■ EXERCISE AIM
Extract the whole listing as it stands. Do not include the pictures.

■ STORED DATA

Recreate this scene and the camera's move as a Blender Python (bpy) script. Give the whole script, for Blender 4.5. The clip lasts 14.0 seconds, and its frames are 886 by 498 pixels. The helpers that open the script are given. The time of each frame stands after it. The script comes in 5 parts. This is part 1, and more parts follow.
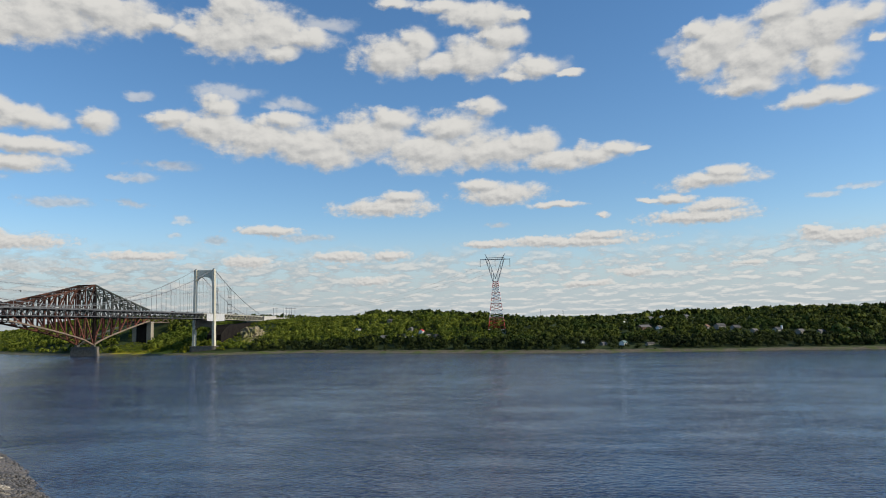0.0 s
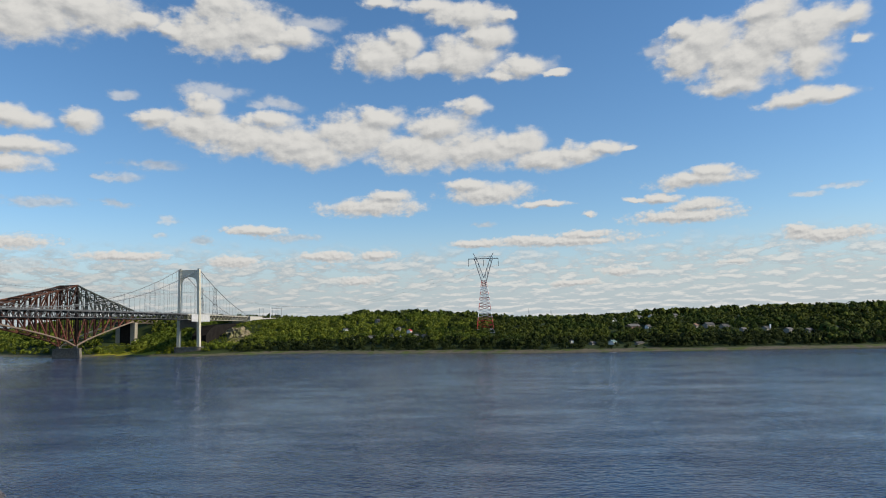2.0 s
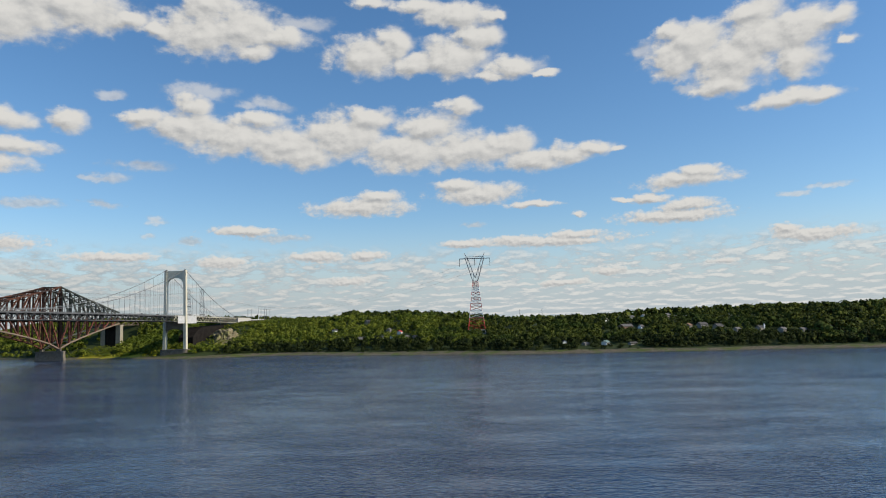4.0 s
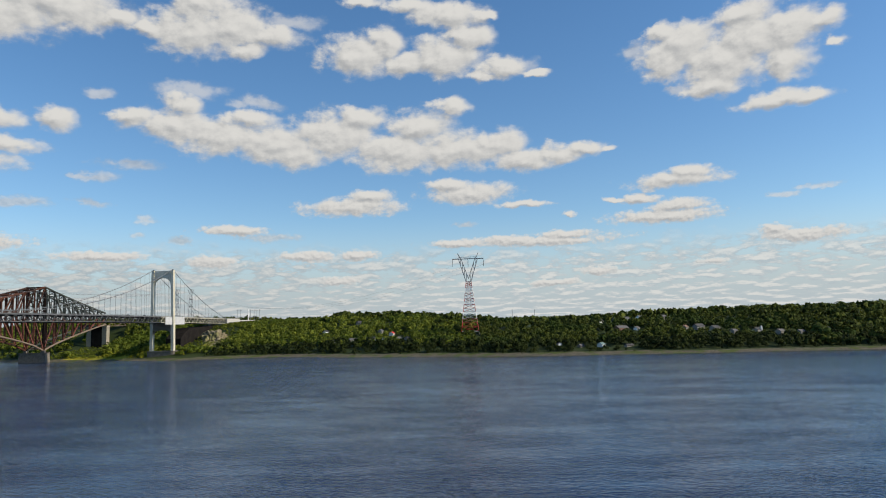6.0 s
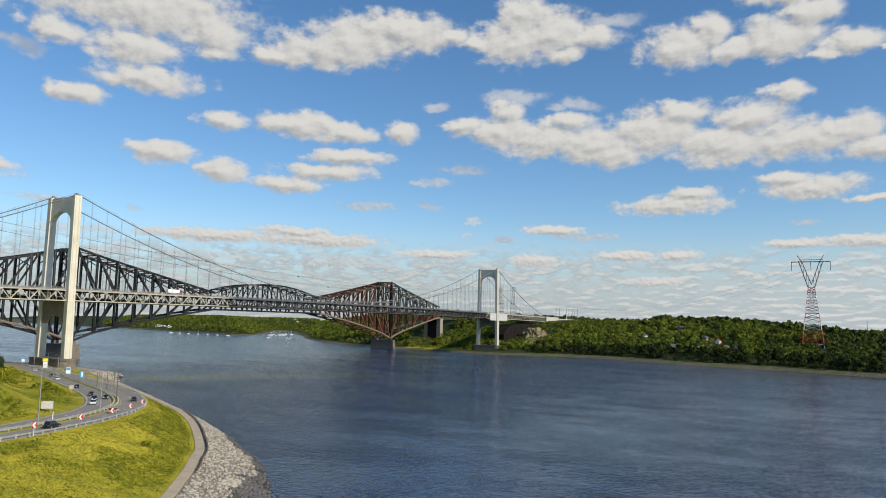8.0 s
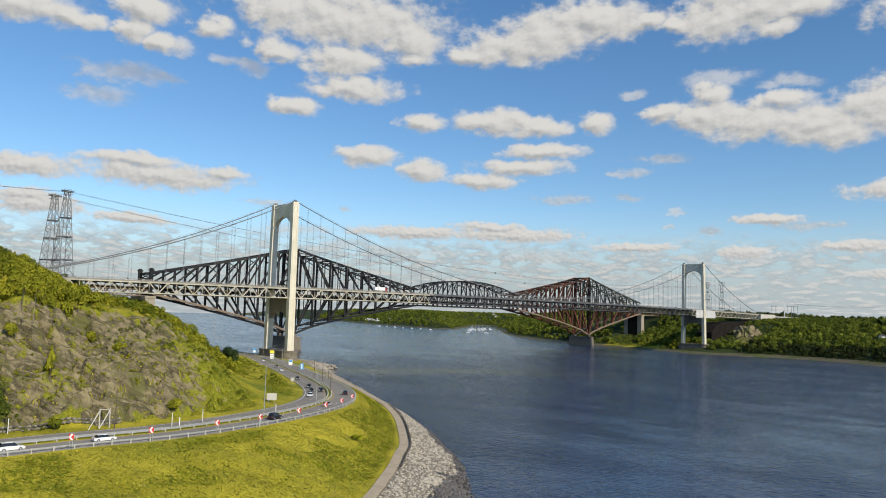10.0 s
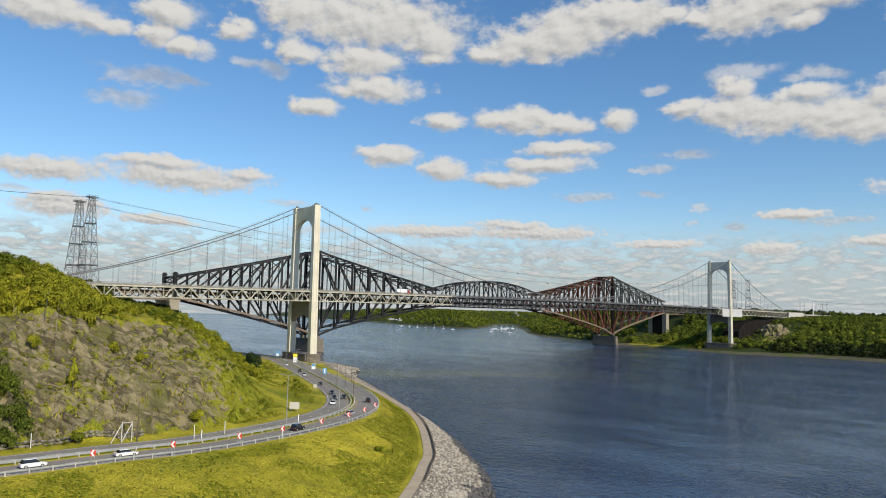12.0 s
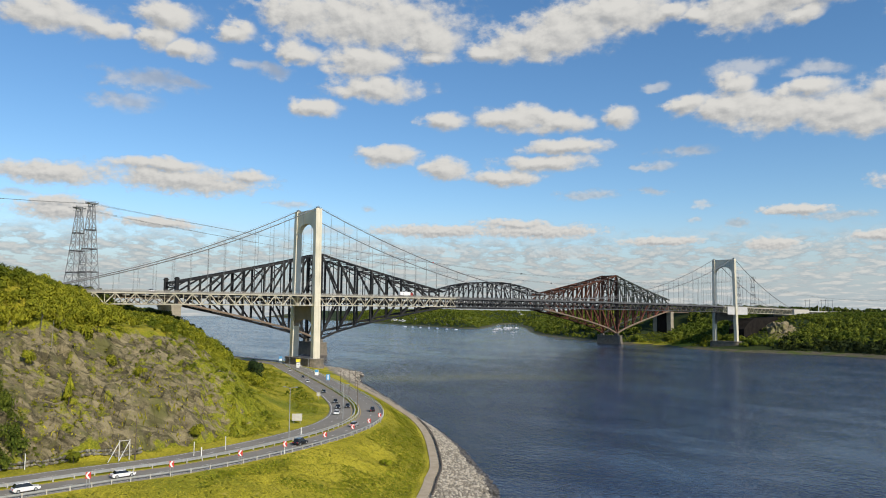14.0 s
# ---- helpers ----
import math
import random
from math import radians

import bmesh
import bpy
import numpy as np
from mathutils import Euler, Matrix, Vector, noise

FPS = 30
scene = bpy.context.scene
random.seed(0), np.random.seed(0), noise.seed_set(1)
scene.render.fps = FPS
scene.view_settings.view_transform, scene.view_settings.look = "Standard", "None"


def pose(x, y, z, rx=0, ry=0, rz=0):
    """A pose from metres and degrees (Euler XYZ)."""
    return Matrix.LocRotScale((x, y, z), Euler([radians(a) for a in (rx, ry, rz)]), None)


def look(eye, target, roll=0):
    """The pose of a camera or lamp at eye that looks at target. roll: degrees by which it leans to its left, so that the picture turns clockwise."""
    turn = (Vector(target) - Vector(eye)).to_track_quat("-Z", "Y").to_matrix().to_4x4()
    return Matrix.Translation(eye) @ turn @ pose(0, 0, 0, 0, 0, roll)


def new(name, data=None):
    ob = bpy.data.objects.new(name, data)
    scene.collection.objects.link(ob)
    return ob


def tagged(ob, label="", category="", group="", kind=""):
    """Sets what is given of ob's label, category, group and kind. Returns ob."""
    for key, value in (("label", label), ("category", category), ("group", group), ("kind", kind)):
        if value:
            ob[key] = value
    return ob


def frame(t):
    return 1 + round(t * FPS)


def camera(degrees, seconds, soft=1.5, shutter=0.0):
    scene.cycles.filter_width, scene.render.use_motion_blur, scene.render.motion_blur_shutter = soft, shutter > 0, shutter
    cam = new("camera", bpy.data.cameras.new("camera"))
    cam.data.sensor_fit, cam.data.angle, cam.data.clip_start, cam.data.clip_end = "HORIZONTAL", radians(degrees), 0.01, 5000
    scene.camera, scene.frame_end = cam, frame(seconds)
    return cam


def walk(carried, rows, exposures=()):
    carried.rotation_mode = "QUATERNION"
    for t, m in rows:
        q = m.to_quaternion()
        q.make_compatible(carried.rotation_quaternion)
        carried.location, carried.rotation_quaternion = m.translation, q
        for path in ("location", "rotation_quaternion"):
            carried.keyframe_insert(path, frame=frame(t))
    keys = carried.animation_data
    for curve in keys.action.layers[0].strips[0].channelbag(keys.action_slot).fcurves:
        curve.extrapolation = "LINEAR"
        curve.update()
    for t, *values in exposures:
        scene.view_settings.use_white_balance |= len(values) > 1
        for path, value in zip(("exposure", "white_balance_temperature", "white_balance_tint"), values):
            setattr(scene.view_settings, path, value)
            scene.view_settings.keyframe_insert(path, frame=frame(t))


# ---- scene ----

■ IN RESPONSE
Recreate this scene and the camera's move as a Blender Python (bpy) script. Give the whole script, for Blender 4.5. The clip lasts 14.0 seconds, and its frames are 886 by 498 pixels. The helpers that open the script are given. The time of each frame stands after it. The script comes in 5 parts. This is part 1, and more parts follow.
0.0 s
2.0 s
4.0 s
6.0 s
8.0 s
10.0 s
12.0 s
14.0 s
# ---- helpers ----
import math
import random
from math import radians

import bmesh
import bpy
import numpy as np
from mathutils import Euler, Matrix, Vector, noise

FPS = 30
scene = bpy.context.scene
random.seed(0), np.random.seed(0), noise.seed_set(1)
scene.render.fps = FPS
scene.view_settings.view_transform, scene.view_settings.look = "Standard", "None"


def pose(x, y, z, rx=0, ry=0, rz=0):
    """A pose from metres and degrees (Euler XYZ)."""
    return Matrix.LocRotScale((x, y, z), Euler([radians(a) for a in (rx, ry, rz)]), None)


def look(eye, target, roll=0):
    """The pose of a camera or lamp at eye that looks at target. roll: degrees by which it leans to its left, so that the picture turns clockwise."""
    turn = (Vector(target) - Vector(eye)).to_track_quat("-Z", "Y").to_matrix().to_4x4()
    return Matrix.Translation(eye) @ turn @ pose(0, 0, 0, 0, 0, roll)


def new(name, data=None):
    ob = bpy.data.objects.new(name, data)
    scene.collection.objects.link(ob)
    return ob


def tagged(ob, label="", category="", group="", kind=""):
    """Sets what is given of ob's label, category, group and kind. Returns ob."""
    for key, value in (("label", label), ("category", category), ("group", group), ("kind", kind)):
        if value:
            ob[key] = value
    return ob


def frame(t):
    return 1 + round(t * FPS)


def camera(degrees, seconds, soft=1.5, shutter=0.0):
    scene.cycles.filter_width, scene.render.use_motion_blur, scene.render.motion_blur_shutter = soft, shutter > 0, shutter
    cam = new("camera", bpy.data.cameras.new("camera"))
    cam.data.sensor_fit, cam.data.angle, cam.data.clip_start, cam.data.clip_end = "HORIZONTAL", radians(degrees), 0.01, 5000
    scene.camera, scene.frame_end = cam, frame(seconds)
    return cam


def walk(carried, rows, exposures=()):
    carried.rotation_mode = "QUATERNION"
    for t, m in rows:
        q = m.to_quaternion()
        q.make_compatible(carried.rotation_quaternion)
        carried.location, carried.rotation_quaternion = m.translation, q
        for path in ("location", "rotation_quaternion"):
            carried.keyframe_insert(path, frame=frame(t))
    keys = carried.animation_data
    for curve in keys.action.layers[0].strips[0].channelbag(keys.action_slot).fcurves:
        curve.extrapolation = "LINEAR"
        curve.update()
    for t, *values in exposures:
        scene.view_settings.use_white_balance |= len(values) > 1
        for path, value in zip(("exposure", "white_balance_temperature", "white_balance_tint"), values):
            setattr(scene.view_settings, path, value)
            scene.view_settings.keyframe_insert(path, frame=frame(t))


# ---- scene ----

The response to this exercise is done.